Return the listing below exactly, with the pictures dropped.

DATASET SECTION:
______________________________
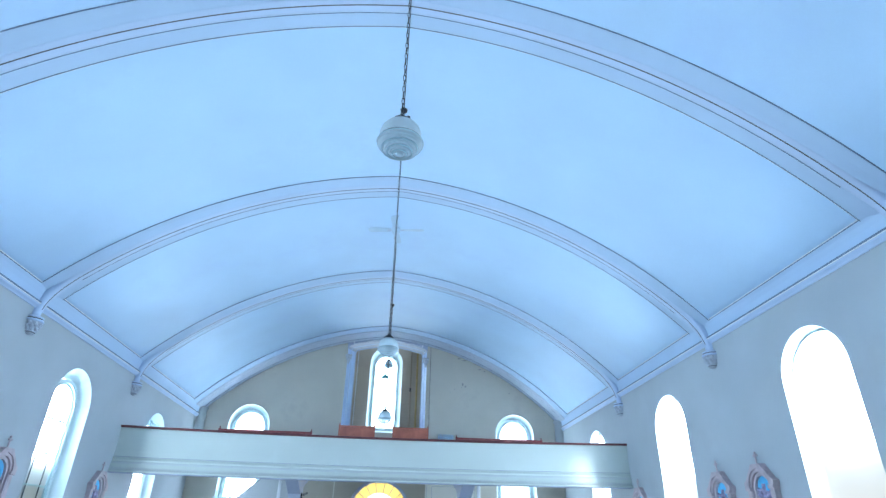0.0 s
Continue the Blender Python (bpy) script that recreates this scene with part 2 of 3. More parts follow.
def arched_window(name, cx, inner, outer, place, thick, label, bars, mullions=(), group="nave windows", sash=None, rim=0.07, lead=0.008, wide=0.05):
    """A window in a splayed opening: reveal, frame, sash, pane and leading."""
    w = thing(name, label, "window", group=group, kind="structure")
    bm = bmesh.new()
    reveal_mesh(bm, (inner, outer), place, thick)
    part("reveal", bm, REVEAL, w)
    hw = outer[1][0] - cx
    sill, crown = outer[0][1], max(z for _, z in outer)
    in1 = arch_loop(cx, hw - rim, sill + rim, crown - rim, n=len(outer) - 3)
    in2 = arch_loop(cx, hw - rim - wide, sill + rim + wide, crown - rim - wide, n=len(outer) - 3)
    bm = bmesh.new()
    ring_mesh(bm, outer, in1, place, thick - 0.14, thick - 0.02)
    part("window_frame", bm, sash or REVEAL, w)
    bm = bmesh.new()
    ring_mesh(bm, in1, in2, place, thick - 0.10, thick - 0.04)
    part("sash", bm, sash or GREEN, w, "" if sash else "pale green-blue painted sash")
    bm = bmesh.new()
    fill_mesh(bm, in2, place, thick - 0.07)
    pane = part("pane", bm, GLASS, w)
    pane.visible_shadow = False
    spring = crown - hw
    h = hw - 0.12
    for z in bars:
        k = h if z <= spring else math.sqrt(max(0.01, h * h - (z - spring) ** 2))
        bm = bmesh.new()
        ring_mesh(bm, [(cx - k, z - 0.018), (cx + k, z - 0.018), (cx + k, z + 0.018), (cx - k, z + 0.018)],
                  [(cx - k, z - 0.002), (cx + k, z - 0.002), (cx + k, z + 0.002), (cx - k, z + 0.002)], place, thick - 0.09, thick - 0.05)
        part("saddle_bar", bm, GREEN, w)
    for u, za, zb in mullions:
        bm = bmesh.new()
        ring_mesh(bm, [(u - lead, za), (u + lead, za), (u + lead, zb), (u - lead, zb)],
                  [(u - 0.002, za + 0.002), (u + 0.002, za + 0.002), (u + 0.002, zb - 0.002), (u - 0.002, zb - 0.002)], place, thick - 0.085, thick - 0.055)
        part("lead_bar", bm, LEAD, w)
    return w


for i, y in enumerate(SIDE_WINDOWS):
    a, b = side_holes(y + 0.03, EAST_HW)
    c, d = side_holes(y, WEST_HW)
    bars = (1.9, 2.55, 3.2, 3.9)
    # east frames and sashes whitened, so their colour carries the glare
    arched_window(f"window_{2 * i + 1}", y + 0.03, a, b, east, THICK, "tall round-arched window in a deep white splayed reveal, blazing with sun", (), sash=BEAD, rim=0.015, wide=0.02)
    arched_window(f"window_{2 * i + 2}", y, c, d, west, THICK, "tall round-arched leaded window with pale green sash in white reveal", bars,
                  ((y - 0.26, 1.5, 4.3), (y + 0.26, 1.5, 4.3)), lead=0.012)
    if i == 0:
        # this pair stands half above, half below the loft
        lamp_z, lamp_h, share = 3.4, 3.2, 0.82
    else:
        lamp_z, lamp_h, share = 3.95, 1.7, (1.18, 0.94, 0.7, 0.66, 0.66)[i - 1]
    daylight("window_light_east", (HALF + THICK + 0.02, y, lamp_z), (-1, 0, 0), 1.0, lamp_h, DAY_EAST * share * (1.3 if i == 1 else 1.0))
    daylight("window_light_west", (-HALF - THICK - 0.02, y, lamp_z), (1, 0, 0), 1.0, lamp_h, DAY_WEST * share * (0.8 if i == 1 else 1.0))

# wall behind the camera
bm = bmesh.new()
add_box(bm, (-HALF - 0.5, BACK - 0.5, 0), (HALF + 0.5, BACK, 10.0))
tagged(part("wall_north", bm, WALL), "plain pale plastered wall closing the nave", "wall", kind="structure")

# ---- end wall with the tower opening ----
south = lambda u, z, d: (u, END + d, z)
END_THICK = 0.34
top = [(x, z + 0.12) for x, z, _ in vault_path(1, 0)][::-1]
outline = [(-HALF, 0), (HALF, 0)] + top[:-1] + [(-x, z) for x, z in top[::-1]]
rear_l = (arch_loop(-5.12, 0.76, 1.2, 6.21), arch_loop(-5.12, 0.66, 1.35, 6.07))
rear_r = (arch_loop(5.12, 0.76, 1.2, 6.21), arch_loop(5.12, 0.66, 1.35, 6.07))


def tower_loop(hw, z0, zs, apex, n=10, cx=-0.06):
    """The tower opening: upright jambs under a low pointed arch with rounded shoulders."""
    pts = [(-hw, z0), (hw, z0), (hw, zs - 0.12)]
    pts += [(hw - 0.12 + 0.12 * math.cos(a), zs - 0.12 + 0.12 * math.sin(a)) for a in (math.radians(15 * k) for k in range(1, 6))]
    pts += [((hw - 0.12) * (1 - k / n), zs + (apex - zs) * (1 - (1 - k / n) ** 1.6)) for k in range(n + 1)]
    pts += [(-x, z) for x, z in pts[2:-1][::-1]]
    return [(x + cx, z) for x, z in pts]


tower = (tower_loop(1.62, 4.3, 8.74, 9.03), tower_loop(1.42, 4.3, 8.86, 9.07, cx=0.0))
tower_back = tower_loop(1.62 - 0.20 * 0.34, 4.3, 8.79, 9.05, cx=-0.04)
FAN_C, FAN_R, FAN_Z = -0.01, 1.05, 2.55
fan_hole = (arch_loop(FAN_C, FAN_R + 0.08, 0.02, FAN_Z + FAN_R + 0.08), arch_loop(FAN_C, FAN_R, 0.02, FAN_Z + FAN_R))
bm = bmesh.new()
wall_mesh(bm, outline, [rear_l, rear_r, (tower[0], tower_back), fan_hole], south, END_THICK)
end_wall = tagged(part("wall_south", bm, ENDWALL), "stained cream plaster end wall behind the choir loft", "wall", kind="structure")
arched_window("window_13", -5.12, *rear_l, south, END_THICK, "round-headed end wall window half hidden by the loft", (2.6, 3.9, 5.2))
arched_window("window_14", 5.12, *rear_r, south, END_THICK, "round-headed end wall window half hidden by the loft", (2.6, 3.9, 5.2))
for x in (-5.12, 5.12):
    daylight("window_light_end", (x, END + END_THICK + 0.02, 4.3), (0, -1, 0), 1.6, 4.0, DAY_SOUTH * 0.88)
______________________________
ANSWER TO THE TASK:
0.0 s
Continue the Blender Python (bpy) script that recreates this scene with part 2 of 3. More parts follow.
def arched_window(name, cx, inner, outer, place, thick, label, bars, mullions=(), group="nave windows", sash=None, rim=0.07, lead=0.008, wide=0.05):
    """A window in a splayed opening: reveal, frame, sash, pane and leading."""
    w = thing(name, label, "window", group=group, kind="structure")
    bm = bmesh.new()
    reveal_mesh(bm, (inner, outer), place, thick)
    part("reveal", bm, REVEAL, w)
    hw = outer[1][0] - cx
    sill, crown = outer[0][1], max(z for _, z in outer)
    in1 = arch_loop(cx, hw - rim, sill + rim, crown - rim, n=len(outer) - 3)
    in2 = arch_loop(cx, hw - rim - wide, sill + rim + wide, crown - rim - wide, n=len(outer) - 3)
    bm = bmesh.new()
    ring_mesh(bm, outer, in1, place, thick - 0.14, thick - 0.02)
    part("window_frame", bm, sash or REVEAL, w)
    bm = bmesh.new()
    ring_mesh(bm, in1, in2, place, thick - 0.10, thick - 0.04)
    part("sash", bm, sash or GREEN, w, "" if sash else "pale green-blue painted sash")
    bm = bmesh.new()
    fill_mesh(bm, in2, place, thick - 0.07)
    pane = part("pane", bm, GLASS, w)
    pane.visible_shadow = False
    spring = crown - hw
    h = hw - 0.12
    for z in bars:
        k = h if z <= spring else math.sqrt(max(0.01, h * h - (z - spring) ** 2))
        bm = bmesh.new()
        ring_mesh(bm, [(cx - k, z - 0.018), (cx + k, z - 0.018), (cx + k, z + 0.018), (cx - k, z + 0.018)],
                  [(cx - k, z - 0.002), (cx + k, z - 0.002), (cx + k, z + 0.002), (cx - k, z + 0.002)], place, thick - 0.09, thick - 0.05)
        part("saddle_bar", bm, GREEN, w)
    for u, za, zb in mullions:
        bm = bmesh.new()
        ring_mesh(bm, [(u - lead, za), (u + lead, za), (u + lead, zb), (u - lead, zb)],
                  [(u - 0.002, za + 0.002), (u + 0.002, za + 0.002), (u + 0.002, zb - 0.002), (u - 0.002, zb - 0.002)], place, thick - 0.085, thick - 0.055)
        part("lead_bar", bm, LEAD, w)
    return w


for i, y in enumerate(SIDE_WINDOWS):
    a, b = side_holes(y + 0.03, EAST_HW)
    c, d = side_holes(y, WEST_HW)
    bars = (1.9, 2.55, 3.2, 3.9)
    # east frames and sashes whitened, so their colour carries the glare
    arched_window(f"window_{2 * i + 1}", y + 0.03, a, b, east, THICK, "tall round-arched window in a deep white splayed reveal, blazing with sun", (), sash=BEAD, rim=0.015, wide=0.02)
    arched_window(f"window_{2 * i + 2}", y, c, d, west, THICK, "tall round-arched leaded window with pale green sash in white reveal", bars,
                  ((y - 0.26, 1.5, 4.3), (y + 0.26, 1.5, 4.3)), lead=0.012)
    if i == 0:
        # this pair stands half above, half below the loft
        lamp_z, lamp_h, share = 3.4, 3.2, 0.82
    else:
        lamp_z, lamp_h, share = 3.95, 1.7, (1.18, 0.94, 0.7, 0.66, 0.66)[i - 1]
    daylight("window_light_east", (HALF + THICK + 0.02, y, lamp_z), (-1, 0, 0), 1.0, lamp_h, DAY_EAST * share * (1.3 if i == 1 else 1.0))
    daylight("window_light_west", (-HALF - THICK - 0.02, y, lamp_z), (1, 0, 0), 1.0, lamp_h, DAY_WEST * share * (0.8 if i == 1 else 1.0))

# wall behind the camera
bm = bmesh.new()
add_box(bm, (-HALF - 0.5, BACK - 0.5, 0), (HALF + 0.5, BACK, 10.0))
tagged(part("wall_north", bm, WALL), "plain pale plastered wall closing the nave", "wall", kind="structure")

# ---- end wall with the tower opening ----
south = lambda u, z, d: (u, END + d, z)
END_THICK = 0.34
top = [(x, z + 0.12) for x, z, _ in vault_path(1, 0)][::-1]
outline = [(-HALF, 0), (HALF, 0)] + top[:-1] + [(-x, z) for x, z in top[::-1]]
rear_l = (arch_loop(-5.12, 0.76, 1.2, 6.21), arch_loop(-5.12, 0.66, 1.35, 6.07))
rear_r = (arch_loop(5.12, 0.76, 1.2, 6.21), arch_loop(5.12, 0.66, 1.35, 6.07))


def tower_loop(hw, z0, zs, apex, n=10, cx=-0.06):
    """The tower opening: upright jambs under a low pointed arch with rounded shoulders."""
    pts = [(-hw, z0), (hw, z0), (hw, zs - 0.12)]
    pts += [(hw - 0.12 + 0.12 * math.cos(a), zs - 0.12 + 0.12 * math.sin(a)) for a in (math.radians(15 * k) for k in range(1, 6))]
    pts += [((hw - 0.12) * (1 - k / n), zs + (apex - zs) * (1 - (1 - k / n) ** 1.6)) for k in range(n + 1)]
    pts += [(-x, z) for x, z in pts[2:-1][::-1]]
    return [(x + cx, z) for x, z in pts]


tower = (tower_loop(1.62, 4.3, 8.74, 9.03), tower_loop(1.42, 4.3, 8.86, 9.07, cx=0.0))
tower_back = tower_loop(1.62 - 0.20 * 0.34, 4.3, 8.79, 9.05, cx=-0.04)
FAN_C, FAN_R, FAN_Z = -0.01, 1.05, 2.55
fan_hole = (arch_loop(FAN_C, FAN_R + 0.08, 0.02, FAN_Z + FAN_R + 0.08), arch_loop(FAN_C, FAN_R, 0.02, FAN_Z + FAN_R))
bm = bmesh.new()
wall_mesh(bm, outline, [rear_l, rear_r, (tower[0], tower_back), fan_hole], south, END_THICK)
end_wall = tagged(part("wall_south", bm, ENDWALL), "stained cream plaster end wall behind the choir loft", "wall", kind="structure")
arched_window("window_13", -5.12, *rear_l, south, END_THICK, "round-headed end wall window half hidden by the loft", (2.6, 3.9, 5.2))
arched_window("window_14", 5.12, *rear_r, south, END_THICK, "round-headed end wall window half hidden by the loft", (2.6, 3.9, 5.2))
for x in (-5.12, 5.12):
    daylight("window_light_end", (x, END + END_THICK + 0.02, 4.3), (0, -1, 0), 1.6, 4.0, DAY_SOUTH * 0.88)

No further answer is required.